L’interesse vitale dell’Unione coincide in questo quadro con  una concezione geo-strategica della frontiera. Non più una frontiera che si stempera nella politica di vicinato intesa come cooperazione, partnership, garanzia di pace. Ma frontiera come elemento di  separazione, contrapposizione fra due mondi che si considerano reciprocamente minacciati e in conflitto. Un mutamento radicale nella concezione delle frontiere dell’Unione dopo la caduta del muro: non solo una dilatazione oltre ogni misura ragionevole delle  frontiere dell’Unione, ma un suo cambiamento di natura. Con questa nuova concezione della frontiera, l’Unione europea rientrerebbe a pieno titolo nella Lega delle democrazie che negli Stati Uniti è indicata come la nuova alleanza da contrapporre alla Russia in un rinnovato bi-polarismo.

 

La presidenza francese dell’Unione, anche in questo caso sostenuta da Germania, Italia, Olanda, Belgio – in sostanza il “nocciolo duro” dei paesi fondatori più la Spagna, l’Austria, la Slovenia – ha trovato un punto di mediazione con la promessa di associazione senza alcun impegno per l’adesione dell’Ucraina, in contrasto con un’altra parte dell’Unione.
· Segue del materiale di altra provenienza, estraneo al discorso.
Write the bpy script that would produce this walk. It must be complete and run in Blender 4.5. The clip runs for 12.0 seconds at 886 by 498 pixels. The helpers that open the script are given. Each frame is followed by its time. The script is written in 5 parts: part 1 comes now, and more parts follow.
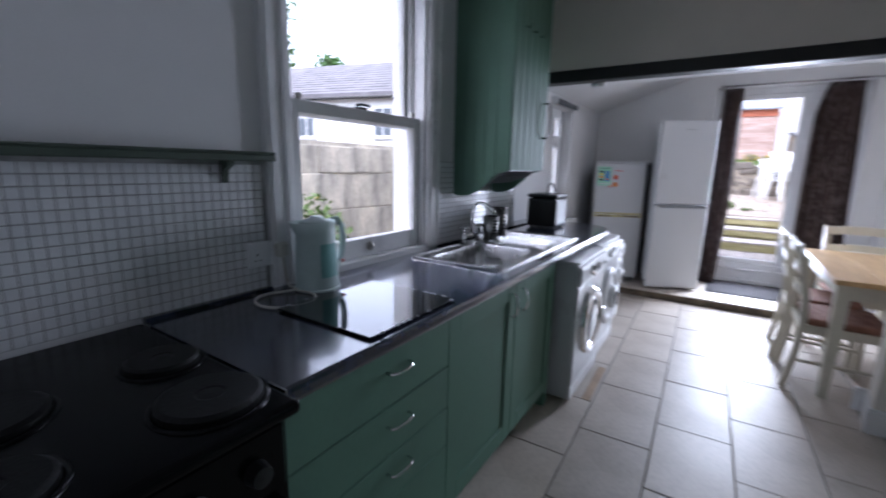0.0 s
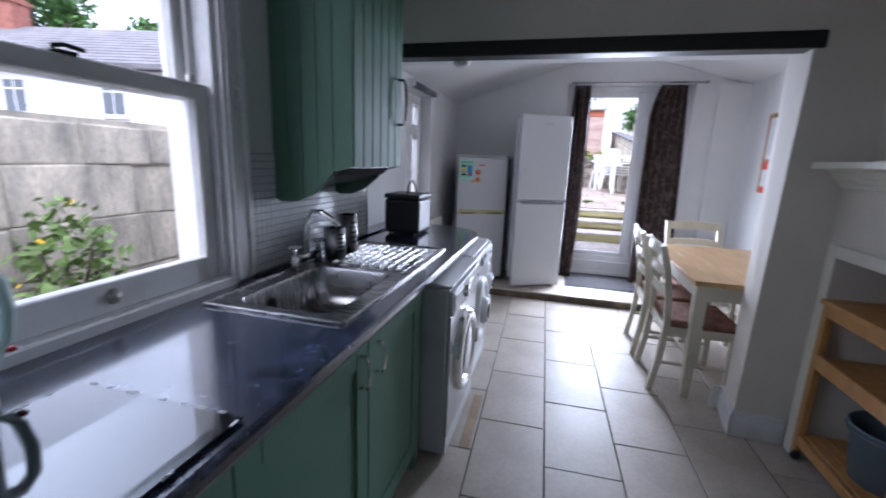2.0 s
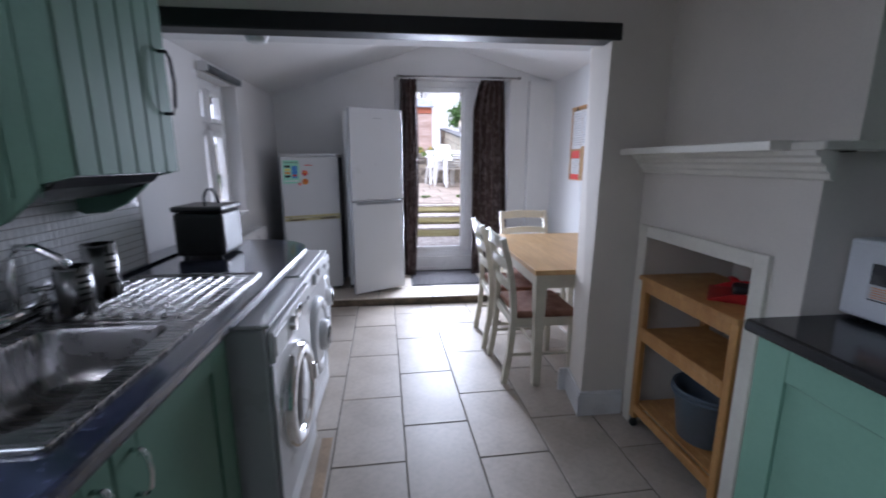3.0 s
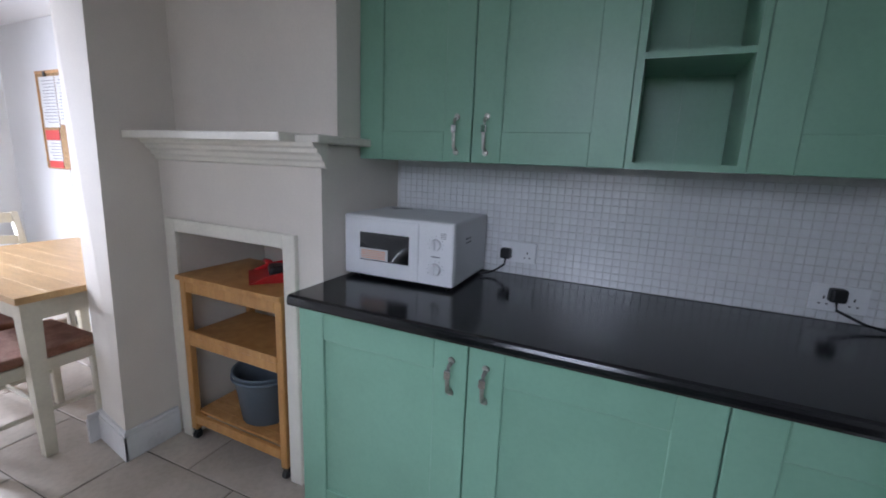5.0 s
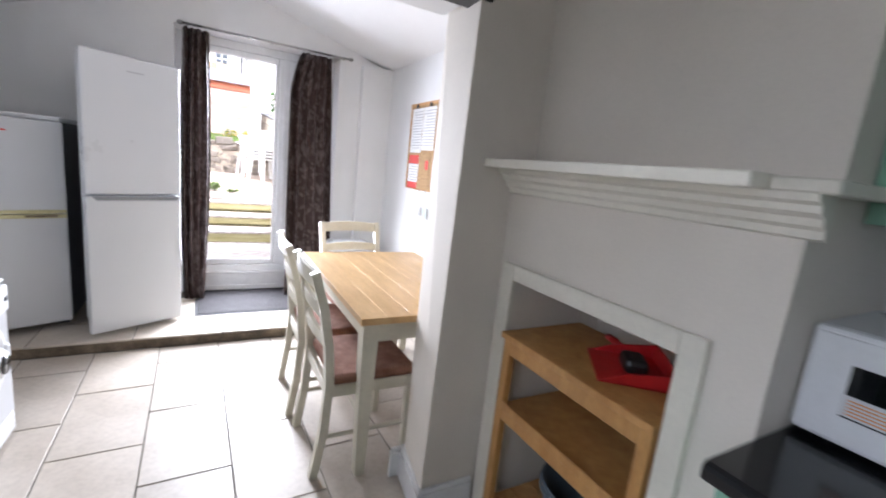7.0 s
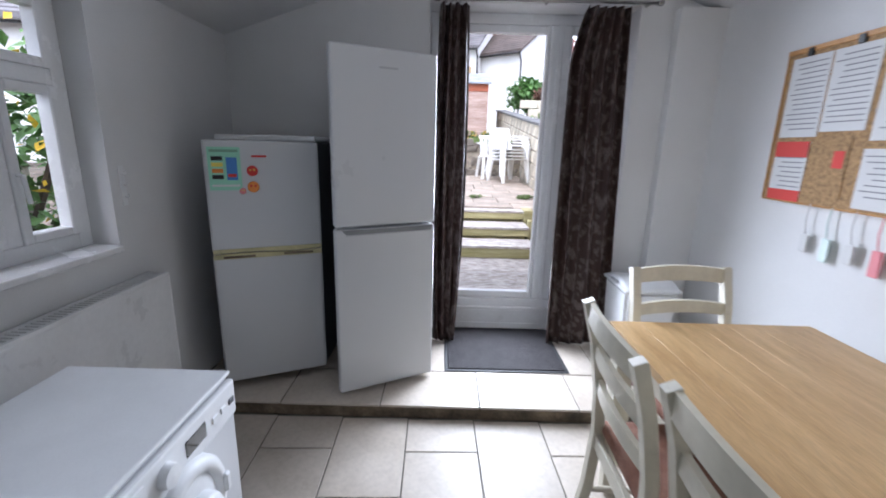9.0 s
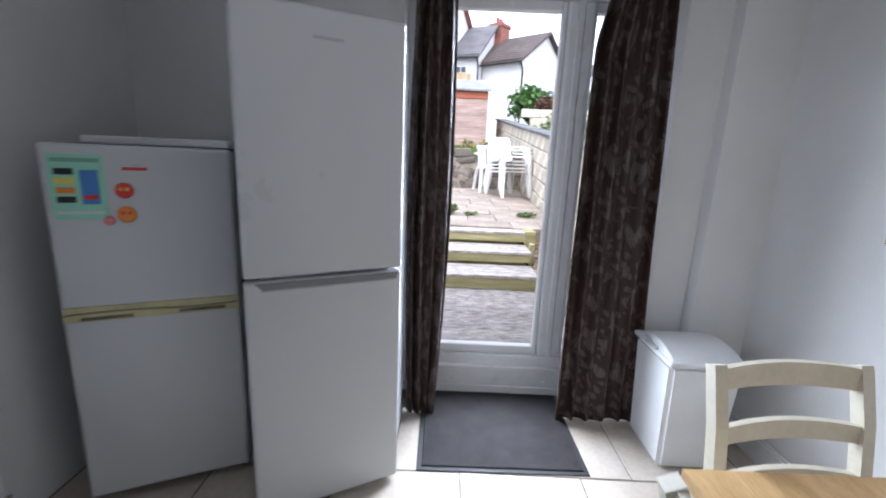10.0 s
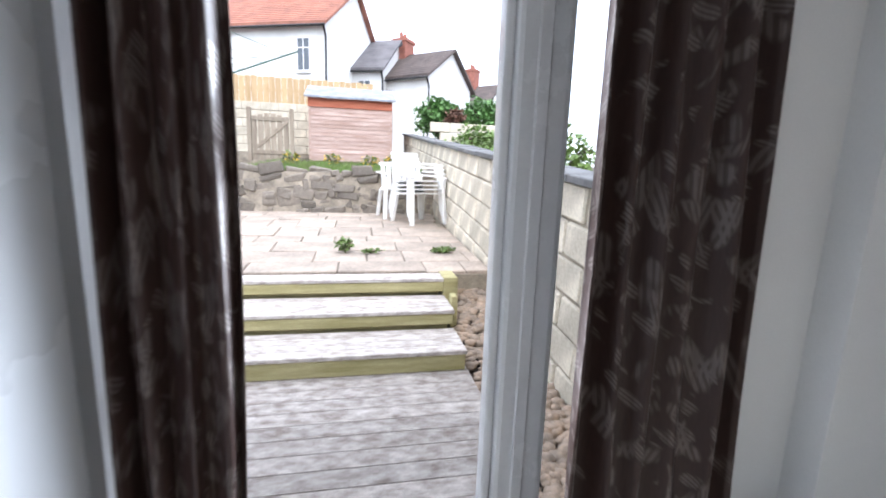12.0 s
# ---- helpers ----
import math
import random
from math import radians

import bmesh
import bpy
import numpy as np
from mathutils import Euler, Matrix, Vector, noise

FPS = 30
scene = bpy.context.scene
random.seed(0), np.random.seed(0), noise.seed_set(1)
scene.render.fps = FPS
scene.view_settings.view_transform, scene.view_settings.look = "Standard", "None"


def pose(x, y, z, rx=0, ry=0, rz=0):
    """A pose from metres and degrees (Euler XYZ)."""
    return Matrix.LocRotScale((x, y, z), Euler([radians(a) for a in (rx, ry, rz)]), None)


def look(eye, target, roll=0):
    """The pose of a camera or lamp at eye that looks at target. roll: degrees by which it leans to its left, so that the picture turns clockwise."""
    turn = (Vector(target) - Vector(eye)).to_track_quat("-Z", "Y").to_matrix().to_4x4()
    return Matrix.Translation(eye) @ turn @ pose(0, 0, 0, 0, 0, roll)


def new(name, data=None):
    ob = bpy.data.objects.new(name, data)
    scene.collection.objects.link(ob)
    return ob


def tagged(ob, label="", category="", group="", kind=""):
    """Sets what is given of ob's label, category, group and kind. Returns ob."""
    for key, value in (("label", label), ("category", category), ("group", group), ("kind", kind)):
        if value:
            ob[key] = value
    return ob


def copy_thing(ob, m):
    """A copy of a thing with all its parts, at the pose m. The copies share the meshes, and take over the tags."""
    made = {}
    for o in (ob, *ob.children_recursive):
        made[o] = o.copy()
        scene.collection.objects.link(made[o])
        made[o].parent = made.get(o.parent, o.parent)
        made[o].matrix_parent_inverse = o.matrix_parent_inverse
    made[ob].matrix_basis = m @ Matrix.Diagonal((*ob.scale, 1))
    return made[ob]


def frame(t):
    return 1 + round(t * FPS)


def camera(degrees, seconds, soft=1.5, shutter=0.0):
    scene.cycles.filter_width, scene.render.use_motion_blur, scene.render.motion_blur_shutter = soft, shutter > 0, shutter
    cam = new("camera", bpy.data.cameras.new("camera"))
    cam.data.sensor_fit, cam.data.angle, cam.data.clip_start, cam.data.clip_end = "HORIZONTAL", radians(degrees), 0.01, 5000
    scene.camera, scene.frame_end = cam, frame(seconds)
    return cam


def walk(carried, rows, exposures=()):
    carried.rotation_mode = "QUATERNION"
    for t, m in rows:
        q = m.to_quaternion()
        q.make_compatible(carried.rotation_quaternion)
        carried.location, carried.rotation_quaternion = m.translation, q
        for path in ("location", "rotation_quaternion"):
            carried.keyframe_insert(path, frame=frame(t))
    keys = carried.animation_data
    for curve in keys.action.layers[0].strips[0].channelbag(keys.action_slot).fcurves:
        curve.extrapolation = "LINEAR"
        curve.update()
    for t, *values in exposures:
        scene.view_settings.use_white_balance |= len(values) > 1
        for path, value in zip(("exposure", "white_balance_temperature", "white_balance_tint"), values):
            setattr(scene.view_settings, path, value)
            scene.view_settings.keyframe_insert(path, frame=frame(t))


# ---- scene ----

Ma dobbiamo chiederci se l’Unione possa continuare a oscillare, senza un chiarimento di fondo, tra posizioni che indicano modi d’essere e obiettivi non solo distinti ma radicalmente contrapposti rispetto ad aspetti essenziali della propria identità e del proprio ruolo nella nuova mappa della globalizzazione.

 

La “dipendenza” energetica

 

La tesi corrente fra i detrattori della politica di mediazione e cooperazione con la Russia è che Germania, Italia, Francia sono condizionate dalla loro dipendenza energetica. Anche se fosse vero, non si vede perché non debbano essere messi in conto interessi a lungo temine come gli approvvigionamenti energetici che oggi sono al centro delle strategie politiche in tutto il pianeta. Ma la questione della dipendenza è insieme vera e falsa. Se l’Unione europea ha bisogno del gas russo, la Russia ha bisogno dell’Europa per esportare il suo gas. Non solo. Ha anche un enorme bisogno di investimenti e tecnologie tedesche, italiane, francesi per sviluppare la sua capacità produttiva nel settore degli idrocarburi, che soffre di una grande arretratezza, essendo ancora largamente tributaria degli obsoleti sistemi di sfruttamento dell’era sovietica. Si sottolinea il fatto che i paesi dell’Unione debbano puntare a diversificare le fonti di approvvigionamento, e questo corrisponde a una normale strategia di mercato  e di sicurezza a lungo termine. Ma diversificare non significa privarsi delle fonti russe e centro-asiatiche. E’ vero il contrario. Se così fosse, non avremmo una diversificazione, ma una nuova e più problematica dipendenza.

 

La Commissione europea ha posto al centro della politica energetica dell’Unione la liberalizzazione del mercato, nel senso di separare la produzione dalla trasmissione e dalla distribuzione – un modello mai proposto in relazione al petrolio. Una proposta inconsistente in quanto nessuno fa un contratto di approvvigionamento a lungo termine, senza la certezza di poter portare il gas nei mercati di consumo. E, reciprocamente, nessuno è disponibile a investire da cinque a dieci miliardi di euro per costruire un gasdotto, se non è sicuro di disporre di gas alla fonte da avviare nelle nuove condotte.